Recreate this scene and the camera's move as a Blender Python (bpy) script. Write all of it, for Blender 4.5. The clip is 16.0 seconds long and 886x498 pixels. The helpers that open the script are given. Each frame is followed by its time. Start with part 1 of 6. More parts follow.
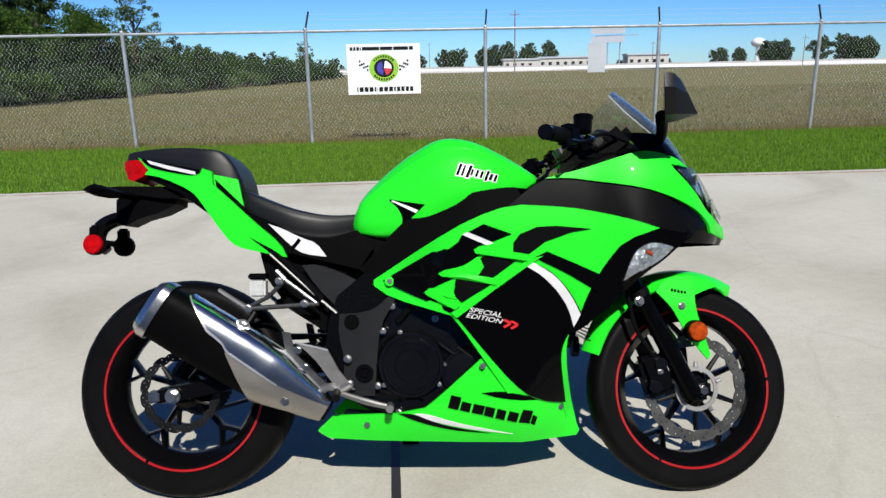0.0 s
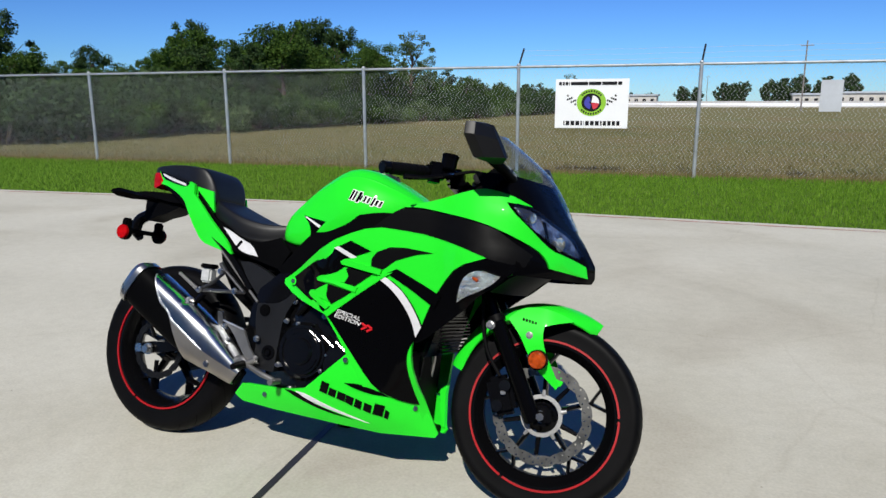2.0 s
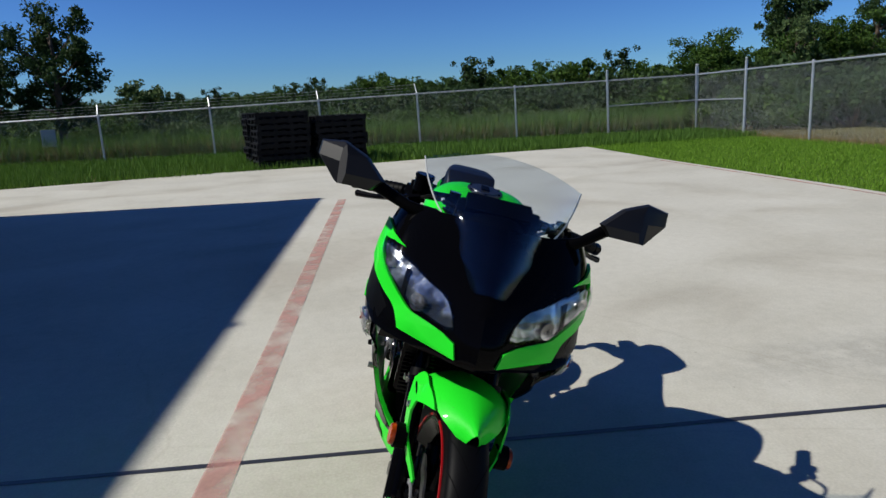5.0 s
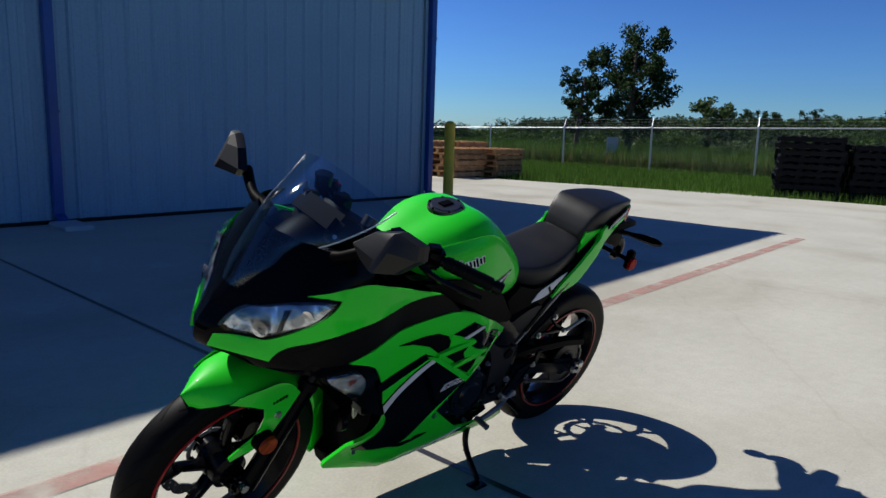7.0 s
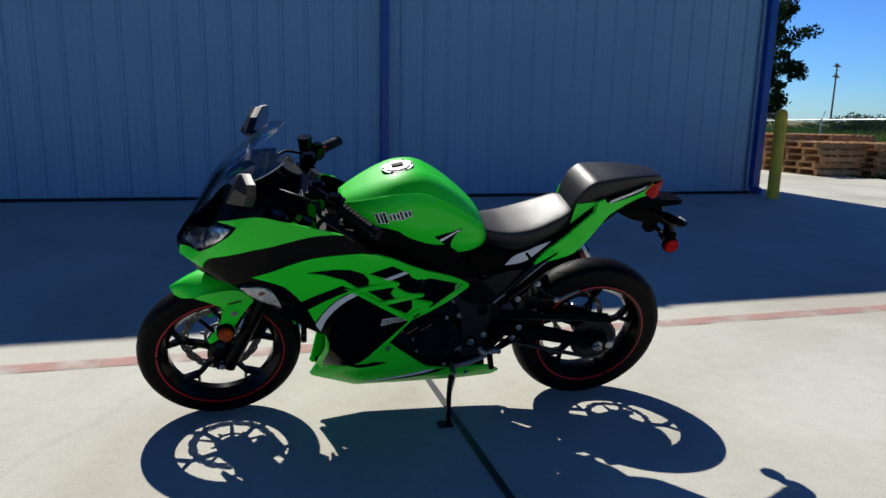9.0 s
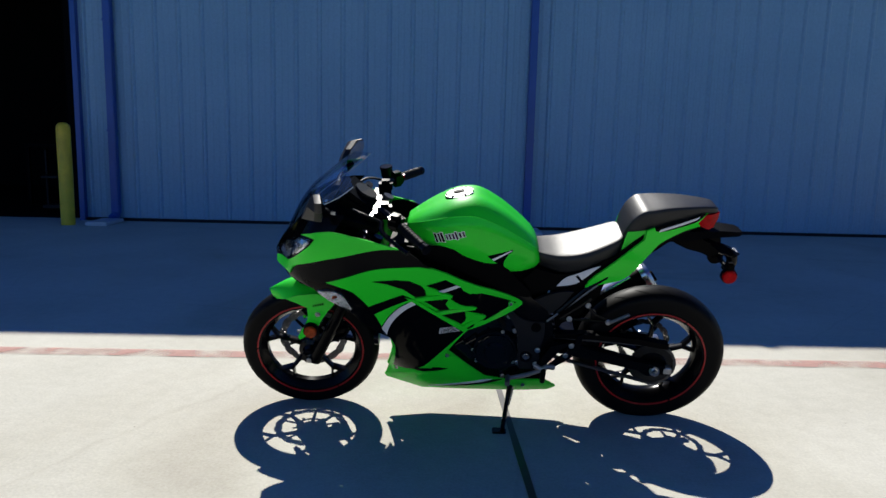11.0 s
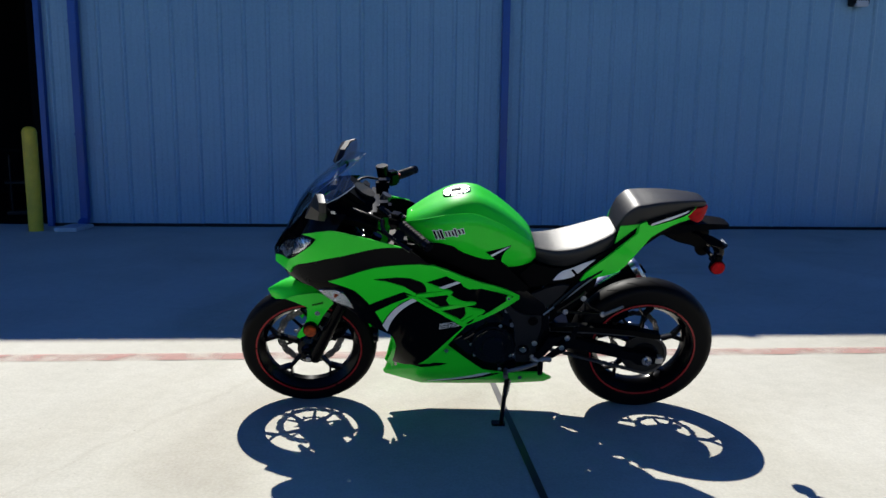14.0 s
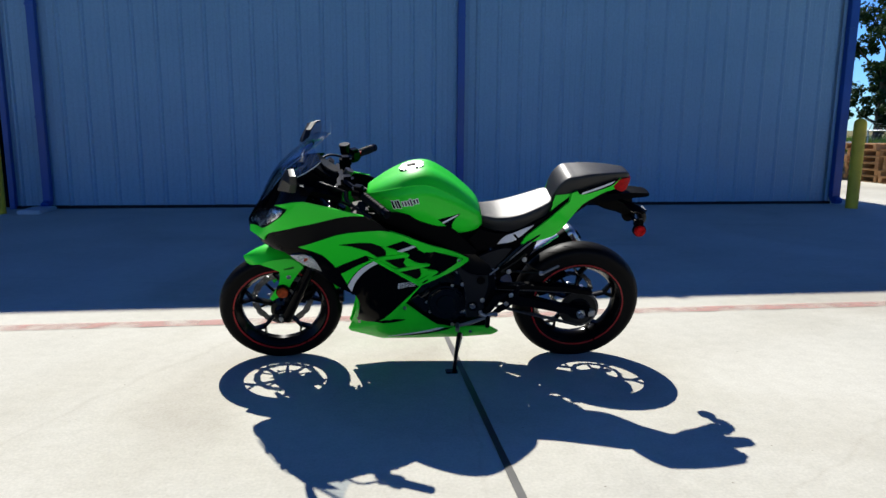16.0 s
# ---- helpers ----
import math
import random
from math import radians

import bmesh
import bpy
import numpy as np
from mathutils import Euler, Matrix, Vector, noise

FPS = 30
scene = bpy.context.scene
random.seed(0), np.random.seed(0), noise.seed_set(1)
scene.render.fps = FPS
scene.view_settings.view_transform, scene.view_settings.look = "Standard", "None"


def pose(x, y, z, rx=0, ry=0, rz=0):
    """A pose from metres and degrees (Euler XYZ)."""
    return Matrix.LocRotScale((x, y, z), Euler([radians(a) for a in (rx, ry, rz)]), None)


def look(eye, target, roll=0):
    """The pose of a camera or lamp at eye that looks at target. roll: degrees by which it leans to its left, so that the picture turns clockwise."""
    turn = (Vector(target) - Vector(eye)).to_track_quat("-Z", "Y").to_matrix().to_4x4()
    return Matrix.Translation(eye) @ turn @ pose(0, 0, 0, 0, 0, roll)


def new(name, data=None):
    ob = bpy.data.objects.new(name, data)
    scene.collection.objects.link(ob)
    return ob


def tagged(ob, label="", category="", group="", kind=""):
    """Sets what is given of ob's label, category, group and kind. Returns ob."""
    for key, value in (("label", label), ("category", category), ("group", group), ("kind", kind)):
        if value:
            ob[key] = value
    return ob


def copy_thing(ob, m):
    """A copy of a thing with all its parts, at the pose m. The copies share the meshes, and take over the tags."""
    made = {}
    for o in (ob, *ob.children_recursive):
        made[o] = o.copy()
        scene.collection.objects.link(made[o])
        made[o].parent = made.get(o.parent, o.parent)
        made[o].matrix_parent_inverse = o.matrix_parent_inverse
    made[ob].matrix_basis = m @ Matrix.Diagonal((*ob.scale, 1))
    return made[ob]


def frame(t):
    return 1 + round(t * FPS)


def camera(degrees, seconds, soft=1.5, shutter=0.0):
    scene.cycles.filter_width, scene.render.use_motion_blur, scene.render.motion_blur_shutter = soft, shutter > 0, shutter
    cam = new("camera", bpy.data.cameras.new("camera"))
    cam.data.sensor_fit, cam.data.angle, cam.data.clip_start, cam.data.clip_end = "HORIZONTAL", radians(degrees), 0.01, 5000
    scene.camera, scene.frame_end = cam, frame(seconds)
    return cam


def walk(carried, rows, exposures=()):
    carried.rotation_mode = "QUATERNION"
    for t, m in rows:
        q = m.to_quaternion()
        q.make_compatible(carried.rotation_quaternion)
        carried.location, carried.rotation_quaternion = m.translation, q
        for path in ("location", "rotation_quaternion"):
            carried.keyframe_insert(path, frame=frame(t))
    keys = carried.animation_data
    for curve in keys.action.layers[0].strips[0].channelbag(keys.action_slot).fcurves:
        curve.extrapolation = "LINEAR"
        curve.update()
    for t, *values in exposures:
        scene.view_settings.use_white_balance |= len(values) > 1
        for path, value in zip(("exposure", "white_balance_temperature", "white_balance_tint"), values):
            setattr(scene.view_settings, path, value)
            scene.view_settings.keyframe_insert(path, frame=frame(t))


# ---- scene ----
cam = camera(65.46, 16.0, soft=1.5)


def stance(x, y, z, yaw, pitch, roll):
    """The camera's pose: heading, tilt and lean in degrees."""
    return pose(x, y, z, 0, 0, yaw) @ pose(0, 0, 0, 90 + pitch, 0, 0) @ pose(0, 0, 0, 0, 0, roll)


PATH = (
    (0, 0.741, -1.712, 1.156, 0.53, -14.62, -1.20),
    (0.5, 0.949, -1.909, 1.175, 5.20, -13.82, 0.27),
    (1, 1.163, -1.954, 1.167, 7.19, -13.61, -1.11),
    (1.5, 1.486, -1.867, 1.193, 12.91, -12.62, -0.29),
    (2, 1.844, -1.807, 1.182, 21.99, -11.92, -0.08),
    (2.5, 2.115, -1.638, 1.167, 32.40, -14.26, -1.86),
    (3, 2.386, -1.353, 1.194, 37.40, -13.64, -2.21),
    (3.5, 2.641, -1.032, 1.201, 50.89, -13.37, -0.35),
    (4, 2.757, -0.601, 1.196, 58.66, -13.16, -0.59),
    (4.5, 2.861, -0.205, 1.190, 71.03, -10.57, -1.82),
    (4.7, 2.883, -0.073, 1.204, 79.43, -10.88, -2.04),
    (6.8, 2.274, 1.582, 1.164, 128.40, -10.53, -0.53),
    (7, 2.178, 1.709, 1.165, 135.97, -9.96, 1.96),
    (7.5, 1.945, 2.016, 1.170, 145.20, -9.69, 1.83),
    (8, 1.603, 2.232, 1.169, 149.94, -10.70, 3.62),
    (8.5, 1.345, 2.469, 1.144, 162.23, -10.91, 3.53),
    (9, 1.105, 2.590, 1.123, 168.36, -11.14, 1.23),
    (9.5, 0.828, 2.624, 1.113, 172.09, -11.24, 3.40),
    (10, 0.708, 2.733, 1.103, 182.32, -8.39, 1.38),
    (10.2, 0.700, 2.770, 1.116, 183.54, -8.39, 1.43),
    (12.3, 0.798, 3.046, 1.125, 181.05, -8.98, 1.48),
    (12.5, 0.805, 3.058, 1.125, 181.51, -8.30, 1.38),
    (13, 0.815, 3.038, 1.126, 181.95, -8.07, 1.59),
    (13.5, 0.826, 2.990, 1.121, 180.85, -8.27, 1.18),
    (14, 0.842, 2.947, 1.115, 179.98, -8.52, 0.77),
    (14.5, 0.864, 2.928, 1.108, 179.99, -8.51, 0.82),
    (15, 0.843, 2.969, 1.107, 179.29, -9.01, -0.16),
    (15.5, 0.848, 3.123, 1.111, 179.07, -9.39, 0.61),
    (16, 0.819, 3.305, 1.110, 176.83, -10.01, 0.44),
)
EXPOSURES = ((0.0, 0.2), (2.5, 0.0), (4.7, -0.05), (7.0, 0.0), (9.0, 0.25), (10.2, 0.4), (12.5, 0.5), (14.5, 0.54), (16.0, 0.6))
walk(cam, [(t, stance(*row)) for t, *row in PATH], EXPOSURES)

from mathutils.bvhtree import BVHTree

# ---- light ----
SUN_WAY = Vector((-0.192, 0.955, -1.0)).normalized()
world = bpy.data.worlds.new("sky")
scene.world = world
world.use_nodes = True
wn, wl = world.node_tree.nodes, world.node_tree.links
sky = wn.new("ShaderNodeTexSky")
sky.sky_type, sky.sun_disc = "NISHITA", False
sky.sun_elevation = math.asin(-SUN_WAY.z)
sky.sun_rotation = math.atan2(-SUN_WAY.x, -SUN_WAY.y)
sky.air_density, sky.dust_density, sky.ozone_density = 1.0, 0.05, 3.0
deep = wn.new("ShaderNodeHueSaturation")
deep.inputs["Saturation"].default_value = 0.8
tint = wn.new("ShaderNodeMixRGB")
tint.blend_type, tint.inputs[0].default_value, tint.inputs[2].default_value = "MULTIPLY", 1.0, (0.1975, 0.2749, 0.380, 1)
wl.new(sky.outputs[0], deep.inputs["Color"])
wl.new(deep.outputs[0], tint.inputs[1])
clear_air = wn.new("ShaderNodeGamma")
clear_air.inputs["Gamma"].default_value = 1.7
wl.new(tint.outputs[0], clear_air.inputs["Color"])
wl.new(clear_air.outputs[0], wn["Background"].inputs[0])
wn["Background"].inputs[1].default_value = 0.135
sun = new("sun", bpy.data.lights.new("sun", "SUN"))
sun.data.energy, sun.data.angle, sun.data.color = 5.0, radians(0.53), (1.0, 0.97, 0.90)
sun.matrix_world = look((0, 0, 30), Vector((0, 0, 30)) + SUN_WAY)


# ---- materials ----
def ramp_stops(node, stops):
    el = node.color_ramp.elements
    while len(el) < len(stops):
        el.new(0.5)
    for e, (p, c) in zip(el, stops):
        e.position, e.color = p, (*c, 1)


def surface(name, colours, rough=0.6, scale=8.0, grain=120.0, bump=0.1, metal=0.0, coat=0.0, vary=0.0, spec=0.5, dist=0.004, detail=6.0, rough_vary=0.1):
    """A two-scale noise material: colours is a list of (position, rgb) for the broad variation."""
    m = bpy.data.materials.new(name)
    m.use_nodes = True
    n, l = m.node_tree.nodes, m.node_tree.links
    b = n["Principled BSDF"]
    geo = n.new("ShaderNodeTexCoord")
    big, small = n.new("ShaderNodeTexNoise"), n.new("ShaderNodeTexNoise")
    big.inputs["Scale"].default_value, big.inputs["Detail"].default_value = scale, detail
    small.inputs["Scale"].default_value, small.inputs["Detail"].default_value = grain, 4
    l.new(geo.outputs["Object"], big.inputs["Vector"])
    l.new(geo.outputs["Object"], small.inputs["Vector"])
    ramp = n.new("ShaderNodeValToRGB")
    ramp_stops(ramp, colours)
    l.new(big.outputs[0], ramp.inputs[0])
    mix = n.new("ShaderNodeMixRGB")
    mix.blend_type, mix.inputs[0].default_value = "OVERLAY", 0.18
    l.new(ramp.outputs[0], mix.inputs[1])
    l.new(small.outputs[0], mix.inputs[2])
    out = mix.outputs[0]
    if vary:
        info, hsv, mr = n.new("ShaderNodeObjectInfo"), n.new("ShaderNodeHueSaturation"), n.new("ShaderNodeMapRange")
        mr.inputs[3].default_value, mr.inputs[4].default_value = 1 - vary, 1 + vary
        l.new(info.outputs["Random"], mr.inputs[0])
        l.new(mr.outputs[0], hsv.inputs["Value"])
        l.new(out, hsv.inputs["Color"])
        out = hsv.outputs[0]
    l.new(out, b.inputs["Base Color"])
    rr = n.new("ShaderNodeMapRange")
    rr.inputs[3].default_value, rr.inputs[4].default_value = max(0.02, rough - rough_vary), min(1, rough + rough_vary)
    l.new(big.outputs[0], rr.inputs[0])
    l.new(rr.outputs[0], b.inputs["Roughness"])
    b.inputs["Metallic"].default_value = metal
    b.inputs["Coat Weight"].default_value = coat
    b.inputs["Coat Roughness"].default_value = 0.03
    b.inputs["Specular IOR Level"].default_value = spec
    if bump:
        bp = n.new("ShaderNodeBump")
        bp.inputs["Strength"].default_value, bp.inputs["Distance"].default_value = bump, dist
        l.new(small.outputs[0], bp.inputs["Height"])
        l.new(bp.outputs[0], b.inputs["Normal"])
    return m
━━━
• PROBLEM
Within the listing above, find every line containing the string "label" and return it.

• WORKED SOLUTION
def tagged(ob, label="", category="", group="", kind=""):
    """Sets what is given of ob's label, category, group and kind. Returns ob."""
    for key, value in (("label", label), ("category", category), ("group", group), ("kind", kind)):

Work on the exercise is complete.